◆ **Aim of the exercise**:
Reproduce exactly the lines below from the one containing "What Blender Python" through the one containing "scene.camera, scene.frame_end = cam, frame(seconds)", including both, and nothing else.

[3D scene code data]

..............................

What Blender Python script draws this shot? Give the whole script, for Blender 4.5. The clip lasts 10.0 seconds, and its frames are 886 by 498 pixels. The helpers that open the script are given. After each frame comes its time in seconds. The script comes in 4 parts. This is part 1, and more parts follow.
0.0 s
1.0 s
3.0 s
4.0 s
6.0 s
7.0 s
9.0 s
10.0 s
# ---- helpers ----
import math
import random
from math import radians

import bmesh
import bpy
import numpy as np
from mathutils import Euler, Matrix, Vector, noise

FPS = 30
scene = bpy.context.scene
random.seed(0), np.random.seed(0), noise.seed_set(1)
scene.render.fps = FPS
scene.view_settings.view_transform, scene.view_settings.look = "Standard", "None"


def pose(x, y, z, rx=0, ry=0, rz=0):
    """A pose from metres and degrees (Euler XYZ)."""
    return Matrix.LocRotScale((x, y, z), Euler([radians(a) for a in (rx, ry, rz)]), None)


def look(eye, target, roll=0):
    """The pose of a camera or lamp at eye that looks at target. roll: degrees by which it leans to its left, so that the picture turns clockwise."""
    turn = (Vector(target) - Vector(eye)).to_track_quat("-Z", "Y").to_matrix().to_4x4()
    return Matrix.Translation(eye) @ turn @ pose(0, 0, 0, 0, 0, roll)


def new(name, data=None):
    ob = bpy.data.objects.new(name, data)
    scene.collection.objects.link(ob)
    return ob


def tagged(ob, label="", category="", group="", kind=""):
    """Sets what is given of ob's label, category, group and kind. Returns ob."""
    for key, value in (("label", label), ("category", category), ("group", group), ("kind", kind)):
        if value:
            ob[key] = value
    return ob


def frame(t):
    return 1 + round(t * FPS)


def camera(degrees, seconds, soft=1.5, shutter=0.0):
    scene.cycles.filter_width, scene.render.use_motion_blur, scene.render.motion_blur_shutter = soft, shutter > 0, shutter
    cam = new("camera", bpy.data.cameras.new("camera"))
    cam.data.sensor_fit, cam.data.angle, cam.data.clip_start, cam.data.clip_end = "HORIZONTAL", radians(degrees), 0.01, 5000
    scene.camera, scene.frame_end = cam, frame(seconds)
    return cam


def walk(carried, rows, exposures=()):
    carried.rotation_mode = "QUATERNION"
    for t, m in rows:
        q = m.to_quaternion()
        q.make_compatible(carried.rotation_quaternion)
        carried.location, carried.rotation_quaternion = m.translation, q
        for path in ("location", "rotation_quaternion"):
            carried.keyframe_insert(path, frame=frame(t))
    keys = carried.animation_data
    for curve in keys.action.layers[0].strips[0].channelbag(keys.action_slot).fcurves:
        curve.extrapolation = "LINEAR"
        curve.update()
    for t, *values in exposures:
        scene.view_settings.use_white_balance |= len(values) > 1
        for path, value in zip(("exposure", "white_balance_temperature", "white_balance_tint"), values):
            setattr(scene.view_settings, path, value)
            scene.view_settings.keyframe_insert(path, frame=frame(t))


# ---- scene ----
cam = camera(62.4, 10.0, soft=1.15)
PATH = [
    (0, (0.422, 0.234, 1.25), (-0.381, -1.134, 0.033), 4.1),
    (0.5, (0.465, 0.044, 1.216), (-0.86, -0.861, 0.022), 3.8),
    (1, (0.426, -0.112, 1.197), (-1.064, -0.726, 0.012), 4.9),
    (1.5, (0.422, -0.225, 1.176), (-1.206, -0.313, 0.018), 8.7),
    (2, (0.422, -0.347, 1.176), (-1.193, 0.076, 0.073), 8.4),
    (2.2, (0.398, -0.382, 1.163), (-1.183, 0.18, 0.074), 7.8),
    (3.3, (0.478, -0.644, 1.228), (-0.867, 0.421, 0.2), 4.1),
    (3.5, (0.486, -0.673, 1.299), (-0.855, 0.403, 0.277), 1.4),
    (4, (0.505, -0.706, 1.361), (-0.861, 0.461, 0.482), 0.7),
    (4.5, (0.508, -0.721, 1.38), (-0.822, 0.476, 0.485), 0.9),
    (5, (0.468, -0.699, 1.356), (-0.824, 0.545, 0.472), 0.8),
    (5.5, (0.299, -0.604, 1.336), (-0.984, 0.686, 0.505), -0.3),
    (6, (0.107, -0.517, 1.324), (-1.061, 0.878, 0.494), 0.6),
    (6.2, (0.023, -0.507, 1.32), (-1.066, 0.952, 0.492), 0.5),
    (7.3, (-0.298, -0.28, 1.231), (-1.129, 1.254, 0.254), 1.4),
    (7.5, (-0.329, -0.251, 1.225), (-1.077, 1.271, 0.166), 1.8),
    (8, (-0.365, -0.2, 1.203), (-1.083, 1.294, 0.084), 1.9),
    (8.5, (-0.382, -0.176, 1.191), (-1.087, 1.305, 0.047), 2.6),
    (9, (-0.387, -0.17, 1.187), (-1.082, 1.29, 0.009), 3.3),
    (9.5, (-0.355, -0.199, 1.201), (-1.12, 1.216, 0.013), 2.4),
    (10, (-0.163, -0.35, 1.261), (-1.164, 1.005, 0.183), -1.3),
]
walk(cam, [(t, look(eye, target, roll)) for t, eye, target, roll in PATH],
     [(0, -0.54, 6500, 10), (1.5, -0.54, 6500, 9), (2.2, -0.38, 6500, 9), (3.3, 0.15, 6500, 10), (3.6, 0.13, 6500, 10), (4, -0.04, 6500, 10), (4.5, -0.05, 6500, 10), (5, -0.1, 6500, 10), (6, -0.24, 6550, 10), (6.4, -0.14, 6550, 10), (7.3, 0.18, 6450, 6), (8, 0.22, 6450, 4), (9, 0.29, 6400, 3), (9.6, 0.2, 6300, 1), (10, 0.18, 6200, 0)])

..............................

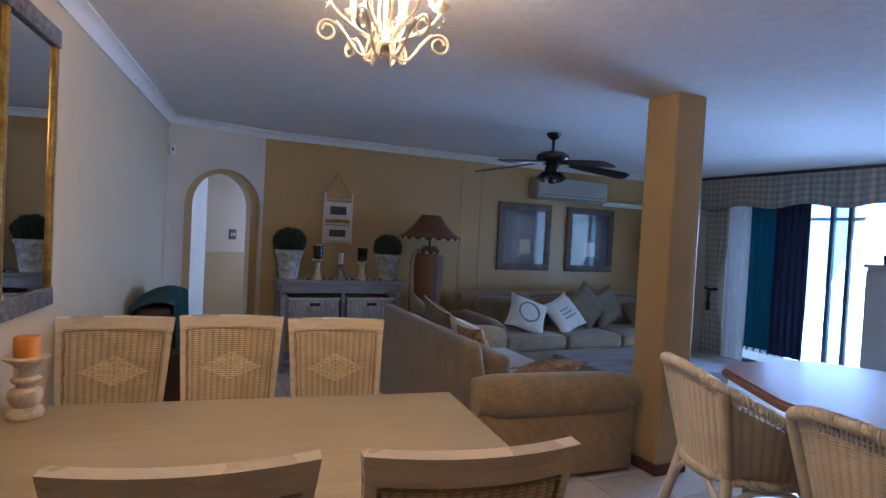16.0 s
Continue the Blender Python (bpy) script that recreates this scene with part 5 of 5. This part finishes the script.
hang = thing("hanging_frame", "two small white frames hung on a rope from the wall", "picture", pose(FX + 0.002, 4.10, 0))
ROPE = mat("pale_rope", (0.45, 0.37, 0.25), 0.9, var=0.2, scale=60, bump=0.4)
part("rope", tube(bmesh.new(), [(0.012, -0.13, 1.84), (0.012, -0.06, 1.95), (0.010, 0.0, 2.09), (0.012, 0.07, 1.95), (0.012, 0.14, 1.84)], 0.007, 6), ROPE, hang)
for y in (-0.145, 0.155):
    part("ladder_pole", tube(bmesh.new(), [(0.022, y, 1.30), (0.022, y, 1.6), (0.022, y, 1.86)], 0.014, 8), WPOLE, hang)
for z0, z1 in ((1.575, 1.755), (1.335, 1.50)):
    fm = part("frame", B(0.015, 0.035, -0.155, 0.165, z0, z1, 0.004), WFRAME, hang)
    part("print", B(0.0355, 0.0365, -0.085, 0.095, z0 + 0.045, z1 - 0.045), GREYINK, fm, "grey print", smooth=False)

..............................

◆ **Complete output**:
What Blender Python script draws this shot? Give the whole script, for Blender 4.5. The clip lasts 10.0 seconds, and its frames are 886 by 498 pixels. The helpers that open the script are given. After each frame comes its time in seconds. The script comes in 4 parts. This is part 1, and more parts follow.
0.0 s
1.0 s
3.0 s
4.0 s
6.0 s
7.0 s
9.0 s
10.0 s
# ---- helpers ----
import math
import random
from math import radians

import bmesh
import bpy
import numpy as np
from mathutils import Euler, Matrix, Vector, noise

FPS = 30
scene = bpy.context.scene
random.seed(0), np.random.seed(0), noise.seed_set(1)
scene.render.fps = FPS
scene.view_settings.view_transform, scene.view_settings.look = "Standard", "None"


def pose(x, y, z, rx=0, ry=0, rz=0):
    """A pose from metres and degrees (Euler XYZ)."""
    return Matrix.LocRotScale((x, y, z), Euler([radians(a) for a in (rx, ry, rz)]), None)


def look(eye, target, roll=0):
    """The pose of a camera or lamp at eye that looks at target. roll: degrees by which it leans to its left, so that the picture turns clockwise."""
    turn = (Vector(target) - Vector(eye)).to_track_quat("-Z", "Y").to_matrix().to_4x4()
    return Matrix.Translation(eye) @ turn @ pose(0, 0, 0, 0, 0, roll)


def new(name, data=None):
    ob = bpy.data.objects.new(name, data)
    scene.collection.objects.link(ob)
    return ob


def tagged(ob, label="", category="", group="", kind=""):
    """Sets what is given of ob's label, category, group and kind. Returns ob."""
    for key, value in (("label", label), ("category", category), ("group", group), ("kind", kind)):
        if value:
            ob[key] = value
    return ob


def frame(t):
    return 1 + round(t * FPS)


def camera(degrees, seconds, soft=1.5, shutter=0.0):
    scene.cycles.filter_width, scene.render.use_motion_blur, scene.render.motion_blur_shutter = soft, shutter > 0, shutter
    cam = new("camera", bpy.data.cameras.new("camera"))
    cam.data.sensor_fit, cam.data.angle, cam.data.clip_start, cam.data.clip_end = "HORIZONTAL", radians(degrees), 0.01, 5000
    scene.camera, scene.frame_end = cam, frame(seconds)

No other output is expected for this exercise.